Dalam situs resmi Kementerian Luar Negeri Republik Indonesia disebutkan, setiap permohonan kunjungan jurnalistik akan diproses dalam rapat antara instansi pemerintah terkait yang diselenggarakan di Kementerian Luar Negeri. Meski tidak ada istilah resmi yang merujuk pada hal tersebut, tetapi awak media mengenalnya dengan "Clearing House".
Situs tersebut juga menjelaskan prosedur pelayanan kunjungan jurnalistik wartawan asing di Indonesia. Jurnalis asing harus memperoleh Visa Kunjungan Jurnalistik diberlakukan bagi wartawan asing dan pembuatan film dokumenter di Indonesia. Setiba di Jakarta, wartawan asing harus mengurus temporary press identity card ke Direktorat Informasi Kemlu.

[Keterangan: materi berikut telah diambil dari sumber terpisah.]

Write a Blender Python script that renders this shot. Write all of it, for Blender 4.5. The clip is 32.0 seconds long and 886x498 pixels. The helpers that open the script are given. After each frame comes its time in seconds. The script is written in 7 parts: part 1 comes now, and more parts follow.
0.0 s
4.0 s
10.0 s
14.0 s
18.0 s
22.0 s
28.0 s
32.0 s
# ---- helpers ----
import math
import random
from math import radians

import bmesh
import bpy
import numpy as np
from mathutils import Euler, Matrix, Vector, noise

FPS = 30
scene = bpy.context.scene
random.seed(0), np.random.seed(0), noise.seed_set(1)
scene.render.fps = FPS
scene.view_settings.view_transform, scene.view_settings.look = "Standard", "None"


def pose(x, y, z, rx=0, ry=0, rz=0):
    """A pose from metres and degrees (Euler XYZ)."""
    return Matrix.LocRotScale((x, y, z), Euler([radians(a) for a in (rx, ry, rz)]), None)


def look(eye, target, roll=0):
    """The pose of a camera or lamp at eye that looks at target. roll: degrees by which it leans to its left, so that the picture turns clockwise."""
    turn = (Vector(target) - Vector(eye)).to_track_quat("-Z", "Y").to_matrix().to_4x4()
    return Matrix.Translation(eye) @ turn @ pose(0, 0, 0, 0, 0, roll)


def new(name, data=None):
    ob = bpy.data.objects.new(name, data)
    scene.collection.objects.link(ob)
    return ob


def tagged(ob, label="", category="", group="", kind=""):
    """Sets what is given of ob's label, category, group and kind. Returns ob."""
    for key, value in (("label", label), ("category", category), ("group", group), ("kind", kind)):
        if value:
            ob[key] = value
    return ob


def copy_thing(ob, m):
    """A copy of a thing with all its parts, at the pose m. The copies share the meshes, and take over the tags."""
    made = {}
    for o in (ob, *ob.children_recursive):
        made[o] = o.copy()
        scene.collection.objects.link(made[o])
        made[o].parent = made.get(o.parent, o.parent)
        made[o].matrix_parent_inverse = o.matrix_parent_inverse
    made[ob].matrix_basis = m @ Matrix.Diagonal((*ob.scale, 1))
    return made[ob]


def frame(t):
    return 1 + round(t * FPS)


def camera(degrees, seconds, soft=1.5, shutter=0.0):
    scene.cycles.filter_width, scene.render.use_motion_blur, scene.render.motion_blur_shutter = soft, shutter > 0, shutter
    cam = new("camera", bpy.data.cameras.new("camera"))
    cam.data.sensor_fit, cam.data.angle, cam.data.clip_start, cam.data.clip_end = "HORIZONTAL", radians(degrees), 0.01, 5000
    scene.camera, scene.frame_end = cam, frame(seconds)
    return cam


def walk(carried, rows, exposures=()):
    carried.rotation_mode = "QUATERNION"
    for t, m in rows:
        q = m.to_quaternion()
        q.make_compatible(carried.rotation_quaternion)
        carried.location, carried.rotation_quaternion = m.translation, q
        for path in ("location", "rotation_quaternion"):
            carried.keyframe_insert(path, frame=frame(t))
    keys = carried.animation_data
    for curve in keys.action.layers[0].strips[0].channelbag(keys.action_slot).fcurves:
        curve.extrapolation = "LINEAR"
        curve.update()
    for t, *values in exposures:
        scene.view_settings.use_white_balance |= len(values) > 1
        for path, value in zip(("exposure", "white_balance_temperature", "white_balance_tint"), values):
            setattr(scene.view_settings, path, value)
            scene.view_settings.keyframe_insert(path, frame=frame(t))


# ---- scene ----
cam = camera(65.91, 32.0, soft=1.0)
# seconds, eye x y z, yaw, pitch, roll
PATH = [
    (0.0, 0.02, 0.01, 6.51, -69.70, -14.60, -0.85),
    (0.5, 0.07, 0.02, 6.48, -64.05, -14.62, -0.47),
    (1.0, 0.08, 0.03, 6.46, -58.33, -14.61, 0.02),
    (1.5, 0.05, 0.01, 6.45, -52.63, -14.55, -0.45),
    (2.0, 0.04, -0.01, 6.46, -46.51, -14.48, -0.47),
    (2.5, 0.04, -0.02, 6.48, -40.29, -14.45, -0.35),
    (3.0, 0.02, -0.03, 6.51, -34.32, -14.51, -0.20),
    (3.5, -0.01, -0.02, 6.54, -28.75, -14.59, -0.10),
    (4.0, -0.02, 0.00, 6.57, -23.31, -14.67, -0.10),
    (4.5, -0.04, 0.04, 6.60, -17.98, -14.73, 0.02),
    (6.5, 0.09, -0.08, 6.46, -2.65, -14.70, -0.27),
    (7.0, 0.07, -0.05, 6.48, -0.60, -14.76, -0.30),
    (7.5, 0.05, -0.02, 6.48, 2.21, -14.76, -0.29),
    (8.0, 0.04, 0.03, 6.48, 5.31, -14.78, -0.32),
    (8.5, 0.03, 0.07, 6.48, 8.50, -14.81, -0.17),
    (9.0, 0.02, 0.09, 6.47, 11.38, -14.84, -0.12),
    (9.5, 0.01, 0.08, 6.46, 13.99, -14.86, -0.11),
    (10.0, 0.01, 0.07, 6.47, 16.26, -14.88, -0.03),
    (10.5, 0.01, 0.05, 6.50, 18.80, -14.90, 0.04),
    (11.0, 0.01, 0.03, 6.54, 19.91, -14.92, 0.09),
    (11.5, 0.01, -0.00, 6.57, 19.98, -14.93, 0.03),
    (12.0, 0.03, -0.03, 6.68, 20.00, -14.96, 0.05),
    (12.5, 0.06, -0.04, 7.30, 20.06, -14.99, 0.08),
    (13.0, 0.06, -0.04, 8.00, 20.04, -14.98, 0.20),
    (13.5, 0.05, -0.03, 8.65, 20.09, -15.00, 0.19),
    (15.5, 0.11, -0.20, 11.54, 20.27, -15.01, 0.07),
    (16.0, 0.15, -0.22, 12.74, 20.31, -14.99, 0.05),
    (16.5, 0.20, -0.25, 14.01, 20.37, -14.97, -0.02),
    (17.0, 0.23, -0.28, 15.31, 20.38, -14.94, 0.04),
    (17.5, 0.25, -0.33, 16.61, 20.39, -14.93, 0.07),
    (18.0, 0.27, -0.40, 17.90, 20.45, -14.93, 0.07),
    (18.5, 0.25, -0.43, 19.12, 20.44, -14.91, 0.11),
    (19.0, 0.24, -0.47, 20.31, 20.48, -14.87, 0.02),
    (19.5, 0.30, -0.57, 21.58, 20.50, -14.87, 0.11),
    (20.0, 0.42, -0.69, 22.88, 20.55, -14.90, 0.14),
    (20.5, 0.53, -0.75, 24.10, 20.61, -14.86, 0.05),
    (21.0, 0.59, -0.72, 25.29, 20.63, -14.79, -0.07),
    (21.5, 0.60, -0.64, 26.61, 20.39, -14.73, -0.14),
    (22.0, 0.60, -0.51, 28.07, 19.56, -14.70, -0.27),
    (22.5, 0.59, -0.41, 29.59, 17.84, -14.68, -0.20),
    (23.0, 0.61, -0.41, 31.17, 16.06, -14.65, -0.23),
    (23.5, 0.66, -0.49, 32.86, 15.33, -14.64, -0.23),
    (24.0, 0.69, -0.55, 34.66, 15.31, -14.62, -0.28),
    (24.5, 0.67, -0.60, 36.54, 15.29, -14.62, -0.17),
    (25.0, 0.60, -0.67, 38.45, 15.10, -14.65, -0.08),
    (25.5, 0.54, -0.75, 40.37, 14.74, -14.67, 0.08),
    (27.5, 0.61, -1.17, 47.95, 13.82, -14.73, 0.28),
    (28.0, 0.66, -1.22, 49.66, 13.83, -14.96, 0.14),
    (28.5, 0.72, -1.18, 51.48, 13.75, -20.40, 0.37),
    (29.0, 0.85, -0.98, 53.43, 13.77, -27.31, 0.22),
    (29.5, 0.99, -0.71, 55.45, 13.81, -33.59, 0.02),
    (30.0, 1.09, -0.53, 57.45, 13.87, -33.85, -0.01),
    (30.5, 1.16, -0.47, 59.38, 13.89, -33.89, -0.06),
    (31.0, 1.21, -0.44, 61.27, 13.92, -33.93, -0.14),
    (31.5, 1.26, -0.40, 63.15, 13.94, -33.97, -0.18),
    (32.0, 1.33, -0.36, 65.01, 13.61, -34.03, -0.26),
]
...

Anggota Dewan Pers Sabam Leo Batubara berharap, kebijakan Presiden Joko Widodo yang menginginkan Papua sebagai Daerah Terbuka, bisa diikuti oleh aparatur pemerintah pusat dan Papua termasuk TNI dan Polri.
"Harapan kita kepada Presiden Jokowi yang sudah mendeklarasikan Papua Daerah Terbuka, harus diselesaikan damai. Berarti, pendekatan ke Papua tidak boleh lagi pendekatan security / keamanan. Ini persoalan yang harus diselesaikan, bagaimana supaya kebijakan Presiden itu dalam turunannya dijabarkan oleh kementerian Pertahanan, kementerian luar negeri, TNI- Polri, aparat, bahwa memang di sana (Papua) terbuka.
Pada 2014 lalu 2 orang jurnalis Perancis telah dihukum selama 11 minggu dalam tahanan atas dakwaaan pelanggaran imigrasi. Berdasarkan informasi dari Aliansi Jurnalis Independen (AJI) Papua, dalam beberapa tahun terakhir ini, jurnalis dari Republik Ceko, Perancis dan Belanda telah dideportasi karena melaporkan situasi politik damai di Papua.
Di Papua, kekerasan dan intimidasi terhadap jurnalis lokal dan nasional beresiko tinggi. Pada 30 Juli 2010, seorang jurnalis, Ardiansyah Matra ditemukan meninggal dunia setelah menerima ancaman yang berulang dari militer ketika ia melakukan investigasi pembalakan hutan.
Pada 24 Agustus 2010, Musa Kondorura dari radio 68H telah diserang oleh dua orang agen Badan Intelijen Negara (BIN). Pada 3 Maret 2011, Banjir Ambarita, seorang jurnalis dari Jakarta Globe dan Bintang Papua telah diserang dan ditikam setelah melaporkan seorang polisi yang melakukan pemerkosaan dan menyebabkan Kapolresta Papua Imam Setiawan mengundurkan diri.
Pada 2011, AJI mencatat tujuh buah kasus kekerasan dan intimidasi terhadap jurnalis. Pada 2012 kasus yang terjadi meningkat menjadi 12 peristiwa. Pada Juli 2013, rumah seorang jurnalis dari Majalah Selangkah, sebuah media independen online telah digerebek dan digeledah oleh orang-orang yang tidak dikenal.